Cette manifestation, voulue par l’ayatollah Khomeini, date des années 1980 et se présente comme un levier de l’activisme politique de la République islamique chiite alors naissante. Elle concerne donc uniquement les pèlerins iraniens, donc pas tous les chiites qui font le pèlerinage. "Selon l’ayatollah Reyshahri, ce rassemblement est l’accomplissement de la dimension politique du pèlerinage, sans laquelle il n’est pas complet", ajoute le professeur Dye.

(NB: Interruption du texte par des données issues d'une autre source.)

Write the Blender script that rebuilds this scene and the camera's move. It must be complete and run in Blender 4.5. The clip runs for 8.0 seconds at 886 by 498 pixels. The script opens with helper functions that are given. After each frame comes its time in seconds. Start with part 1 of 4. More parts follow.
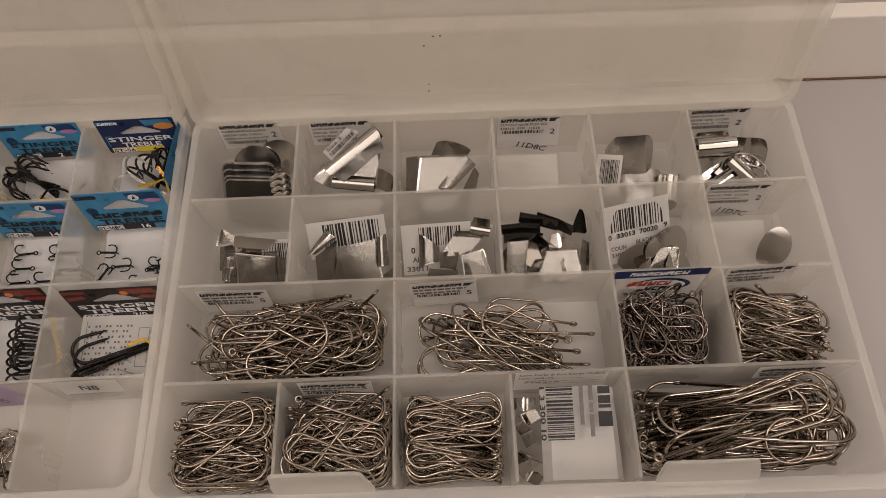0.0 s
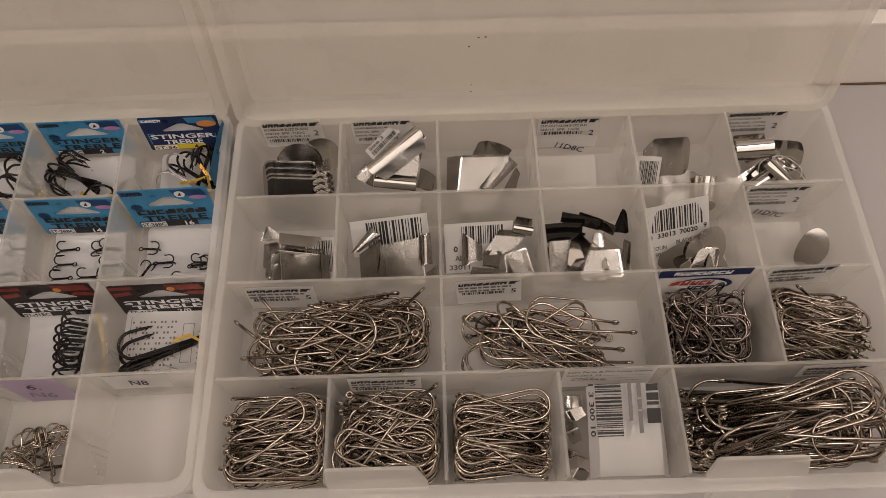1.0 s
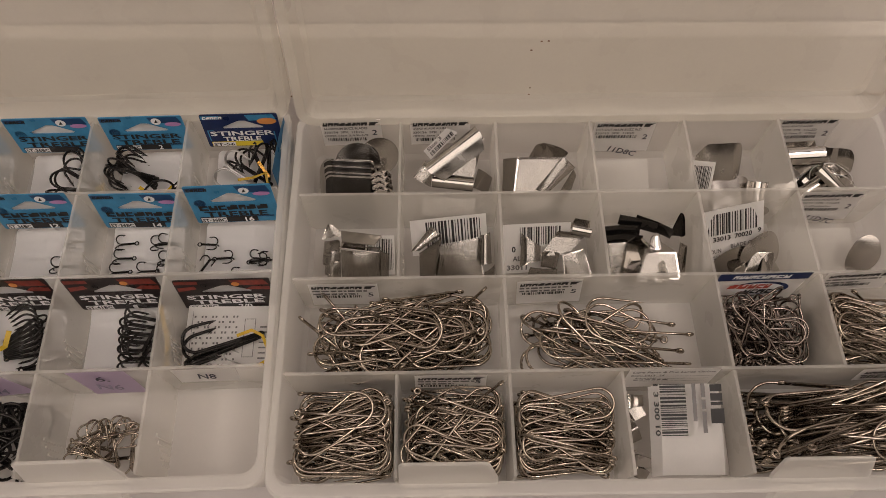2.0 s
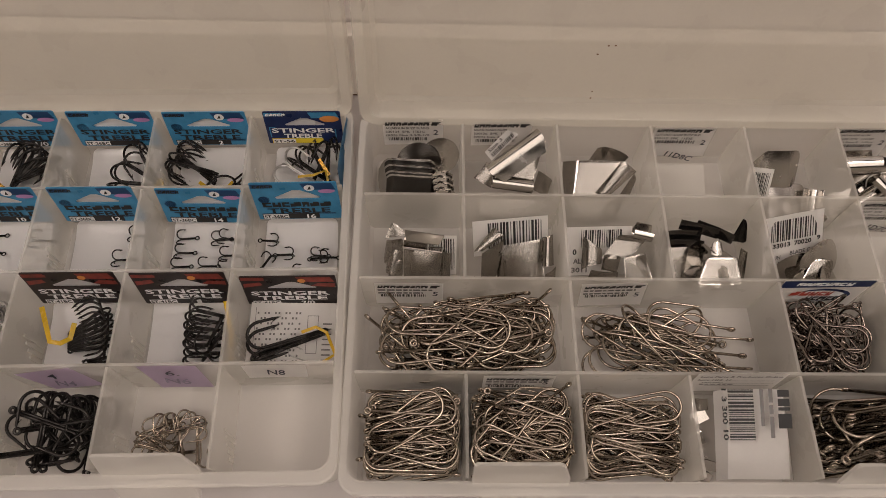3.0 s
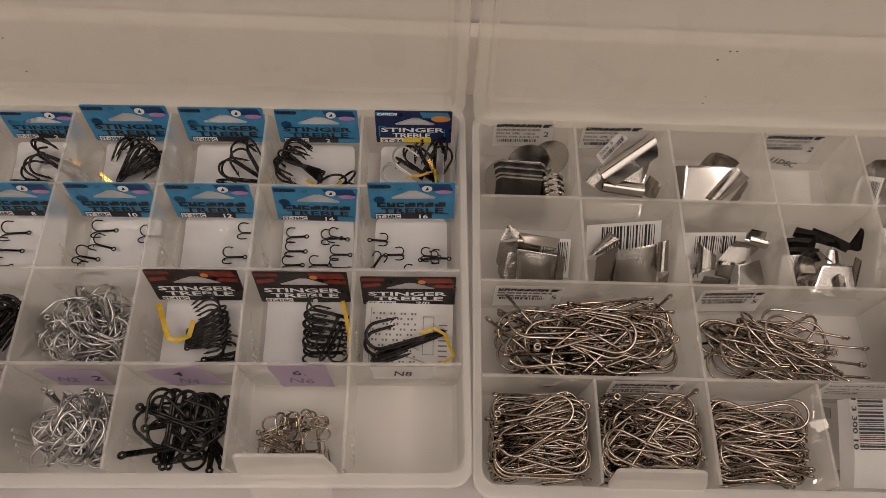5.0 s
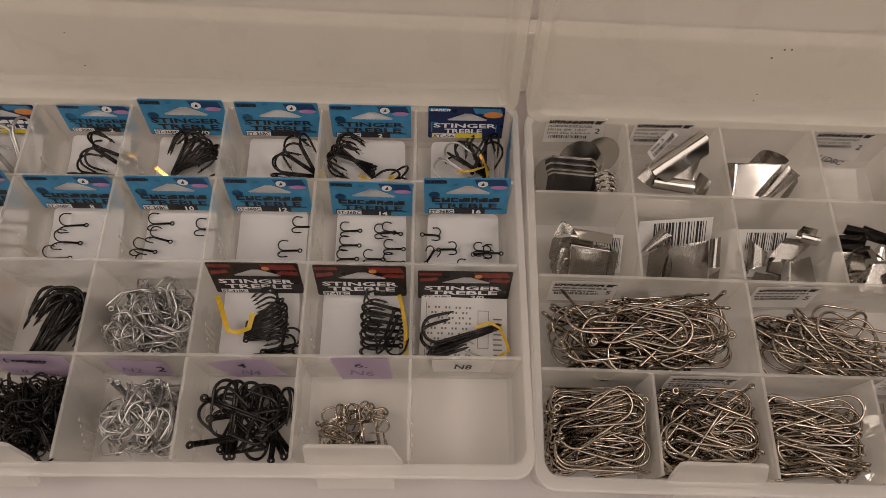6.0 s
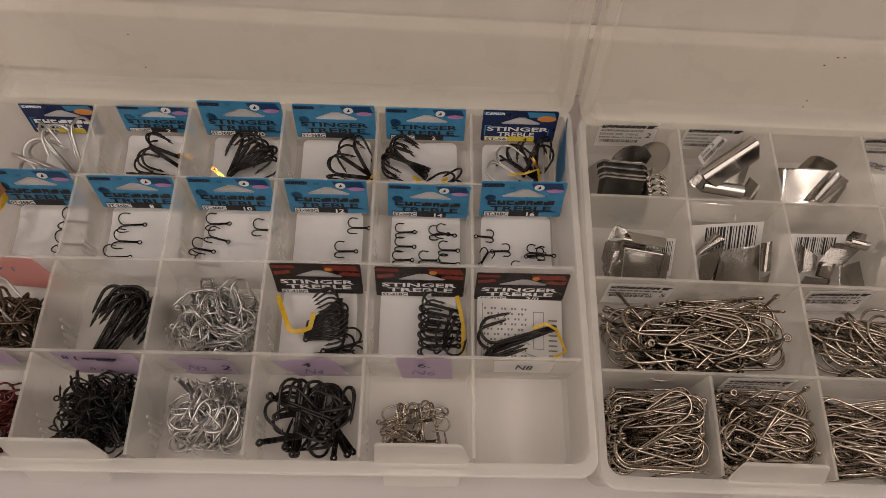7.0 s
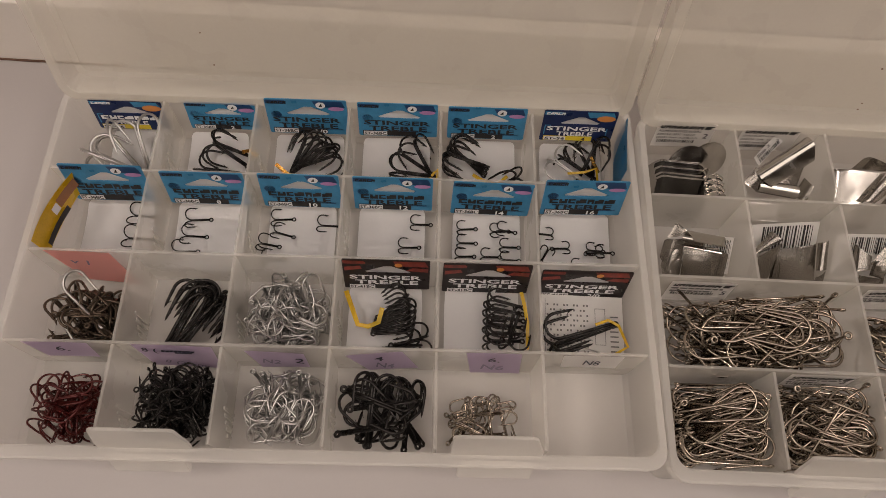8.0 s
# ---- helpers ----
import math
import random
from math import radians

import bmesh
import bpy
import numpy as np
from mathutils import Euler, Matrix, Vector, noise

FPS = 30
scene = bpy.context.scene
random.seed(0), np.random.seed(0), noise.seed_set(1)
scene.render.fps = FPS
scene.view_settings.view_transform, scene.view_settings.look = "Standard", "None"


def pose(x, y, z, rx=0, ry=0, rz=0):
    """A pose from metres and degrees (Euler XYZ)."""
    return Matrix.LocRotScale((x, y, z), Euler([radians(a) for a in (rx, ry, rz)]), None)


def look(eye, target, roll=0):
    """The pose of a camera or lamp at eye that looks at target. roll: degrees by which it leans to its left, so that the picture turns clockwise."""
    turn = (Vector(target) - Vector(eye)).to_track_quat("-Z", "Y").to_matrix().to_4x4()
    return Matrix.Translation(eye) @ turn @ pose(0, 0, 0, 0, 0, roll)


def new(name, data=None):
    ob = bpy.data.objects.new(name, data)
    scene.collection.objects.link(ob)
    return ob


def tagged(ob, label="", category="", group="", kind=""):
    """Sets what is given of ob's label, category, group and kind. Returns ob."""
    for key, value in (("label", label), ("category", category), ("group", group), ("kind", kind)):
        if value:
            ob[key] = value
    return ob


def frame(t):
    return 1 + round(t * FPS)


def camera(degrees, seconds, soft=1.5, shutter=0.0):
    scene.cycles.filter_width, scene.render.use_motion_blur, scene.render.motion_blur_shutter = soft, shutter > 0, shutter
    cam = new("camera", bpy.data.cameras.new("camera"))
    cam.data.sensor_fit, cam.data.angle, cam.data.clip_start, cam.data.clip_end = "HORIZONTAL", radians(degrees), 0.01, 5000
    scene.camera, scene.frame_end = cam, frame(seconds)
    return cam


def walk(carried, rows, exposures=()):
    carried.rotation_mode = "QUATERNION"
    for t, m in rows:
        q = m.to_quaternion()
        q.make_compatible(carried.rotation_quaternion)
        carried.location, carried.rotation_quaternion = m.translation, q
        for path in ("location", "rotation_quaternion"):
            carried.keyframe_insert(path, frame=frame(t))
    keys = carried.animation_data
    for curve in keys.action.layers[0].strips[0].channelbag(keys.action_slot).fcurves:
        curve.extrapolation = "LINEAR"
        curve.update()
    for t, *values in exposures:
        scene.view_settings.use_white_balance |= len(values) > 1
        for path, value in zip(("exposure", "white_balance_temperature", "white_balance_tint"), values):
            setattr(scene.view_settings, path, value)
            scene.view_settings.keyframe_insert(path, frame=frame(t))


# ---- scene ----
cam = camera(65.0, 8.0, soft=0.65)
# seconds, eye, yaw, pitch, roll
PATH = [
    (0.0, (0.00339, 0.01095, 0.38517), 1.401, -64.583, -3.362),
    (0.5, (-0.01386, 0.00919, 0.38652), 0.391, -64.337, -2.253),
    (1.0, (-0.02518, 0.00746, 0.38800), 0.066, -64.311, -1.736),
    (1.5, (-0.04233, 0.00485, 0.39030), -0.437, -64.170, -0.901),
    (3.0, (-0.10171, 0.00491, 0.39441), -1.846, -64.243, 2.093),
    (3.5, (-0.11746, 0.00546, 0.39443), -2.019, -64.532, 2.614),
    (4.0, (-0.13591, 0.00712, 0.39414), -2.852, -64.519, 3.648),
    (4.5, (-0.15027, 0.00812, 0.39312), -2.249, -64.565, 3.314),
    (5.0, (-0.17032, 0.00923, 0.39449), -2.436, -64.767, 3.662),
    (6.5, (-0.21598, 0.00712, 0.40058), -1.898, -65.511, 3.755),
    (7.0, (-0.23524, 0.00753, 0.40449), -2.437, -65.702, 4.476),
    (7.5, (-0.25564, 0.00929, 0.40995), -2.742, -66.281, 4.992),
    (8.0, (-0.27523, 0.00406, 0.41101), -2.985, -66.106, 5.409),
]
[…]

"Après la révolution islamique (1979), l’Iran insistait pour que de tels rassemblements se tiennent, mais ils étaient bannis par les autorités saoudiennes", poursuit le chercheur. Mais en 1987, un affrontement entre pèlerins iraniens et forces de l’ordre saoudiennes fait plus de 400 morts, pour l’essentiel des pèlerins iraniens. L’Iran suspendra alors sa participation au pèlerinage durant quatre ans. "La pratique est aujourd’hui tolérée par les autorités saoudiennes, dans la mesure où elle reste relativement discrète et limitée aux campements des pèlerins iraniens."
Visiter aussi d’autres lieux
Le déroulement du pèlerinage est codifié par l’Arabie saoudite. Les musulmans, qu’ils soient sunnites ou chiites, observent tous les mêmes rituels et se rendent dans les mêmes lieux. Tous débutent et terminent le pèlerinage par sept circumambulations autour de la Kaaba, dans la grande mosquée de La Mecque, les sept trajets entre Safa et Marwa, le stationnement au mont Arafat et la lapidation des trois stèles représentant Satan, à Mina.
Les pèlerins chiites peuvent aussi profiter de leur pèlerinage à La Mecque pour visiter, quand c’est possible, d’autres lieux. C’est le cas du cimetière d’al-Baqi, situé non loin de la mosquée de Mahomet à Médine, à proximité duquel certains vont prier. Dans ce cimetière ont reposé Fatima, la fille du Prophète, ainsi que certains premiers imams vénérés par les chiites. "Mais cela ne fait pas partie du pèlerinage proprement dit ni de ses rites", précise Guillaume Dye. "Les chiites ont d’autres pèlerinages (dans des lieux majoritairement situés en Irak, NdlR) comme Arbaïn, où il y a beaucoup plus de pèlerins que durant le grand pèlerinage de la Mecque." Dans ce dernier, la fréquentation dépassent les quinze millions de pèlerins.